After all that weeding, watering and waiting, it’s harvest time — but in your haste to share your bounty with family of friends, take a moment to reward yourself first.
Depending on the season, a variety of instant snacks await the industrious gardener:
Let’s say it’s a warm late August day and you are stopping by your garden to pick the first of the carrot crop, along with some luscious-looking dark green-and-purple kale, and beefsteak tomatoes. These fresh organic vegetables will be gobbled up this Labour Day weekend by family who have gathered at your inlaws’ cottage.
But a bountiful harvest requires a well-fuelled gardener. So while you start to pick the big tomatoes, you can’t help but binge on some sweet Tiny Tims. These cherry tomatoes have grown as “volunteer” plants from compost you applied to the soil this spring. In fact, this year’s volunteer tomato plants are actually the prize winners — they ripened when the sun finally started to shine consistently late this summer after a wet spring. What’s more, these Tiny Tims are much better for you than that 12-pack of Tim Bits you had your eye on while in line for coffee at Timmies.

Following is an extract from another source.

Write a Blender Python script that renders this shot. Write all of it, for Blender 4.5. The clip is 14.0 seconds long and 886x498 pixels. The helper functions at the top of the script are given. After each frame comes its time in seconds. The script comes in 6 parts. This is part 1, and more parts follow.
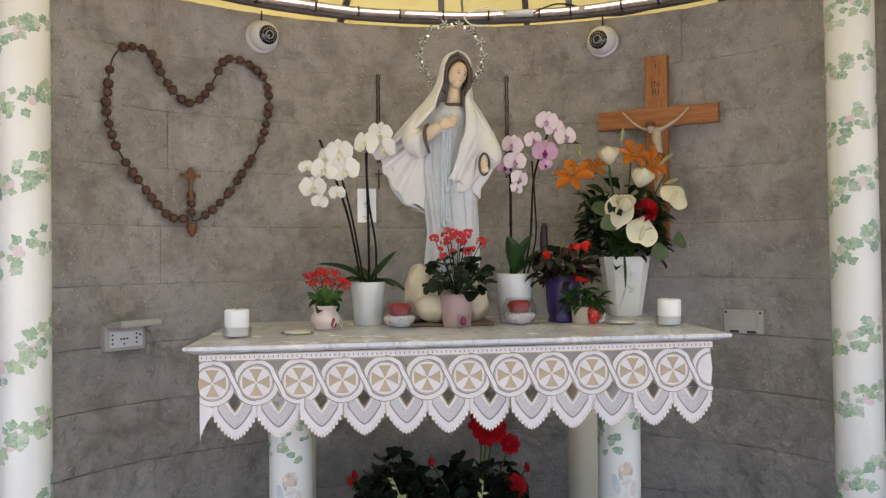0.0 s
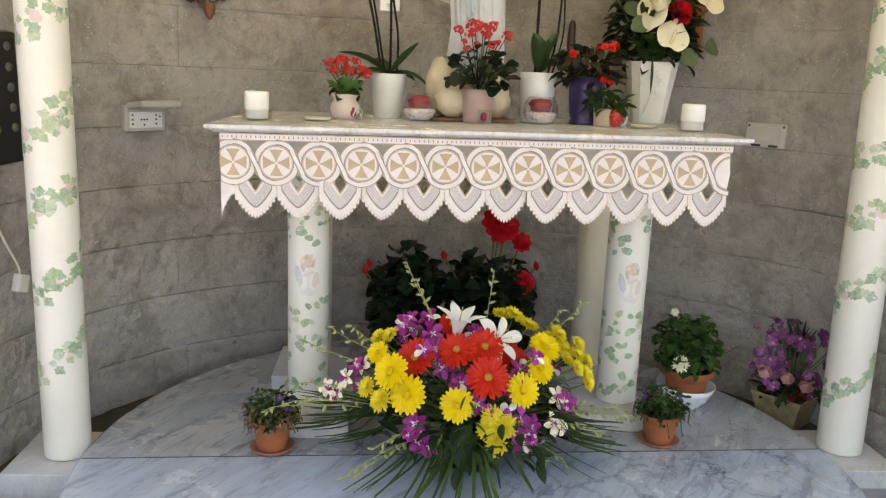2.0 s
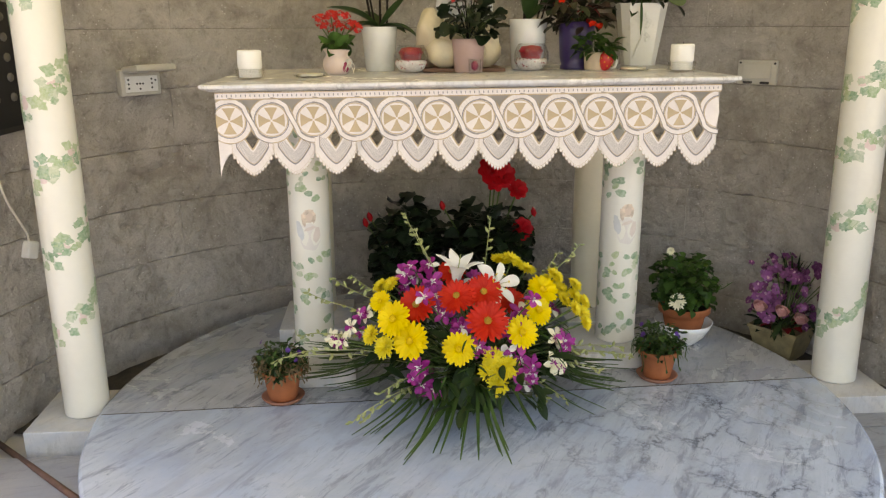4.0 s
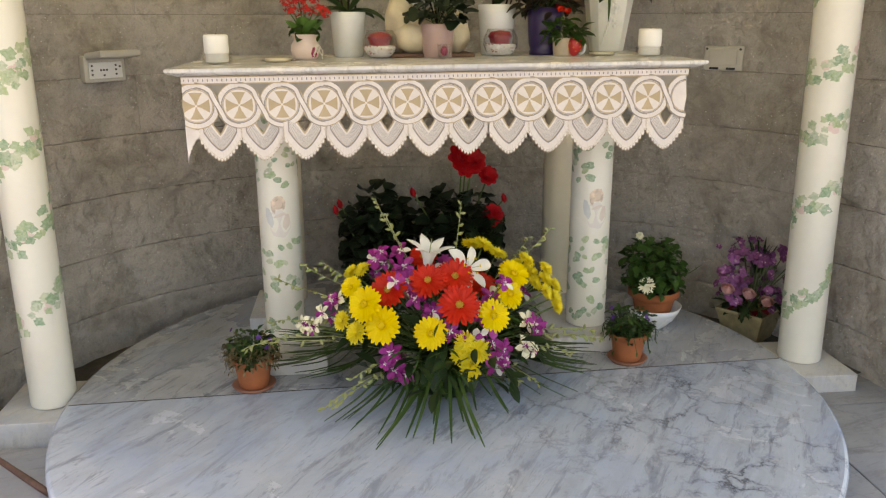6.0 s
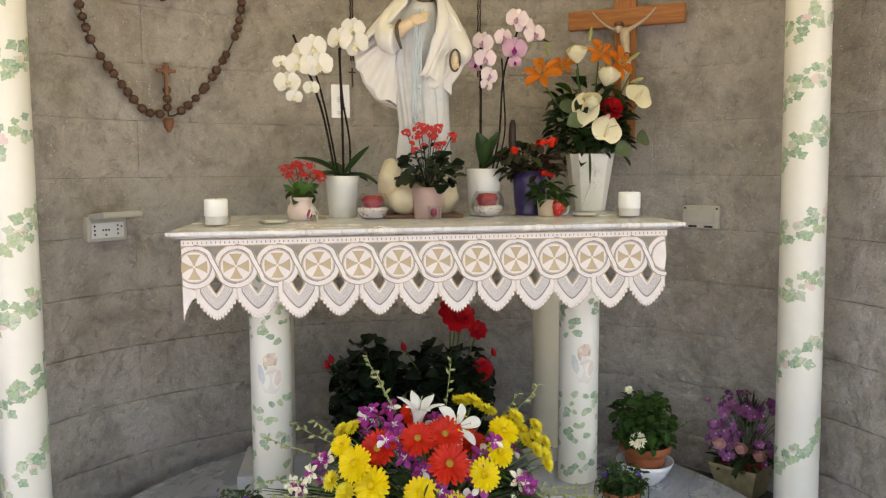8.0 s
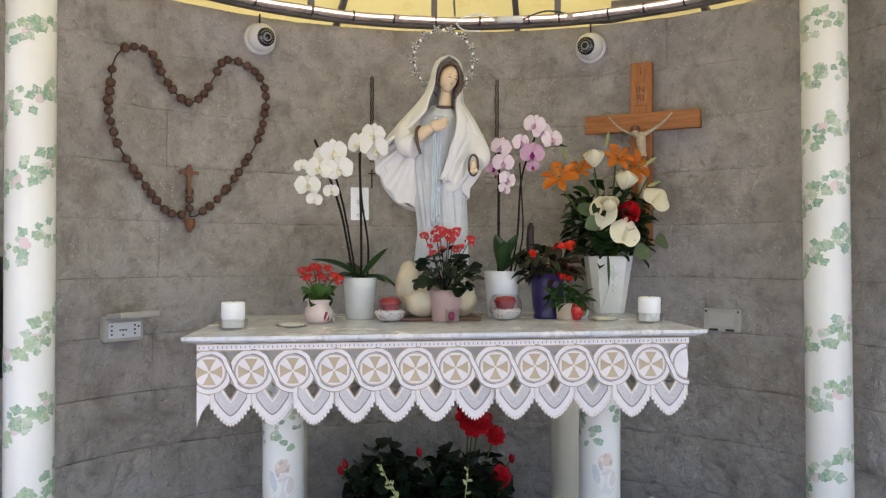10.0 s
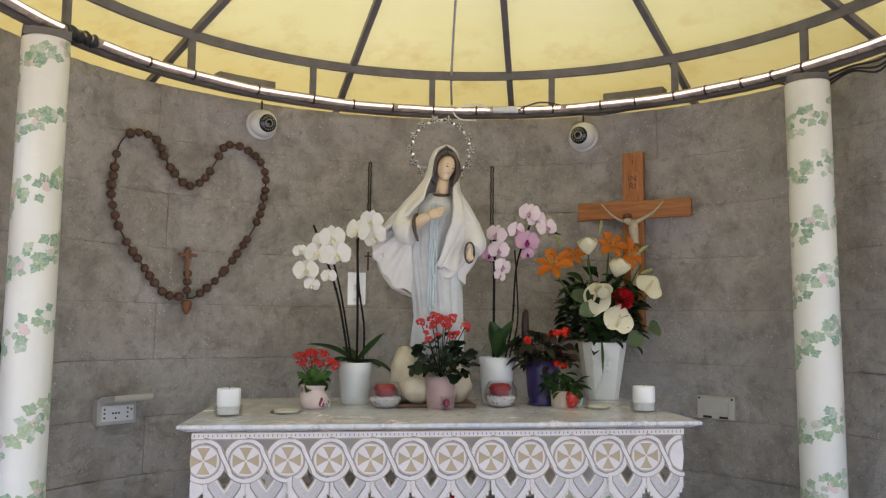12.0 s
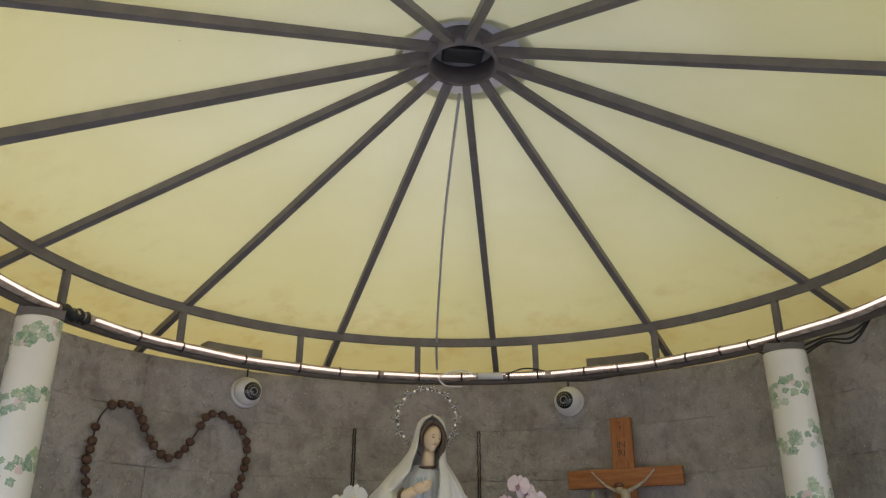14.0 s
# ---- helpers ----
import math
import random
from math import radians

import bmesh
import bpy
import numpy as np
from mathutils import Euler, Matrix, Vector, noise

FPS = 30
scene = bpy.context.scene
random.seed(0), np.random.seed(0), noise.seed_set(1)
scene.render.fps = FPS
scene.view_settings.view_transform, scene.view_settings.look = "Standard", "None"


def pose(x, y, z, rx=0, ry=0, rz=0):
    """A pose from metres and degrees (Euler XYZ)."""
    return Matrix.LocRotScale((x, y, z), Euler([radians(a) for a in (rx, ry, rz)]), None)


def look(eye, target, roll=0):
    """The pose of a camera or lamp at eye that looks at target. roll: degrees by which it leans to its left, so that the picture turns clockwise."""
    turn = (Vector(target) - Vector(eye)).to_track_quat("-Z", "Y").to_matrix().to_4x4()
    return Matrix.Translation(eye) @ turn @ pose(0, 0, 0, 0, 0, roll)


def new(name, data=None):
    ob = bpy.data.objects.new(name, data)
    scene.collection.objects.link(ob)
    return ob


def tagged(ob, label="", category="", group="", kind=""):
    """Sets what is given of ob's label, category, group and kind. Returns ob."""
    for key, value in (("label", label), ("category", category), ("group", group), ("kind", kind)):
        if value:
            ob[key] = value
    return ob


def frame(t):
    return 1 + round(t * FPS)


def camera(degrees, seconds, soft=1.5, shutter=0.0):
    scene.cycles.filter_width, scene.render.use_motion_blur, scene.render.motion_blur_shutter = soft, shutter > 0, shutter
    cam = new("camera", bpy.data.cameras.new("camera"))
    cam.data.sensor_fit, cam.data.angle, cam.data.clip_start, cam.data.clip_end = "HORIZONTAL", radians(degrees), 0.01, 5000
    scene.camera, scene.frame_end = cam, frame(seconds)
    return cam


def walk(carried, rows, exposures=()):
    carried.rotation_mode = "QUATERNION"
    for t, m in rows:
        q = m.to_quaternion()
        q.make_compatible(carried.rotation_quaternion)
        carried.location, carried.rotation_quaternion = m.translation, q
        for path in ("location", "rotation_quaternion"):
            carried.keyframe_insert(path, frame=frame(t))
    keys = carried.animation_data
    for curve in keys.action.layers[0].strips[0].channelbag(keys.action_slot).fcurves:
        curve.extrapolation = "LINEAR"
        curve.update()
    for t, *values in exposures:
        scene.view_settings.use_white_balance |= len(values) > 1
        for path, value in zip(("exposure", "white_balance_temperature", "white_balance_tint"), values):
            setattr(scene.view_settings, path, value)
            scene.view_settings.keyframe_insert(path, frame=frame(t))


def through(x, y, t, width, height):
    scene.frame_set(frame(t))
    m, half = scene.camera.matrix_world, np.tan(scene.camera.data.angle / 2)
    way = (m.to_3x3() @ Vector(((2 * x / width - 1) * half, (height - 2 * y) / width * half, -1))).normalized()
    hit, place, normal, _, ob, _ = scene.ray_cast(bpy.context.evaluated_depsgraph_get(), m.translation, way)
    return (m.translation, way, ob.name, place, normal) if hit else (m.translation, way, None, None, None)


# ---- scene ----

Nearby, your perennial spinach is delivering a second crop as fall sets in. The flowers have died back and a new set of lush green leaves has sprouted. You learned about this plant — also known as perpetual spinach — from your garden neighbor Pat. She came by one day and asked to take home a few leaves. You were puzzled by the perennial as it had been planted by the previous gardener of your allotment plot. You were accustomed to annual spinach planted from seed each spring.
But Pat set you straight — perpetual spinach is a vigorous producer of spinach-like leaves that pack a spicy punch. It’s a low maintenance and nutritious snack. So you follow up your Tiny Tim binge with a chaser of several snacking leaves of perpetual spinach.
And as you admire your first crop of Kale, which will be steamed for dinner on the weekend, you cannot help but notice the first scarlet runner beans that are ripening on your crude bamboo trellis. Your nephew Ben planted the seeds this spring. You pick a few to snack on — they are tasty and crunchy. And on a more sensible note, they are sure to give the snacking gardener his or her daily fibre requirement.
Now give yourself a pat on the back. You are taking home some fresh vegetables to share with others. But as the Wealthy Barber once said when he shared his retirement planning secrets…
…you paid yourself first.
This is awesome! 🙂 I like your inclusion of fibre!
Thanks Colleen. I had even more of the fibre today as a snacked on a few runner beans at lunch. They are the same time we have at the cottage. The red blooms attract hummingbirds. Glad you liked the blog.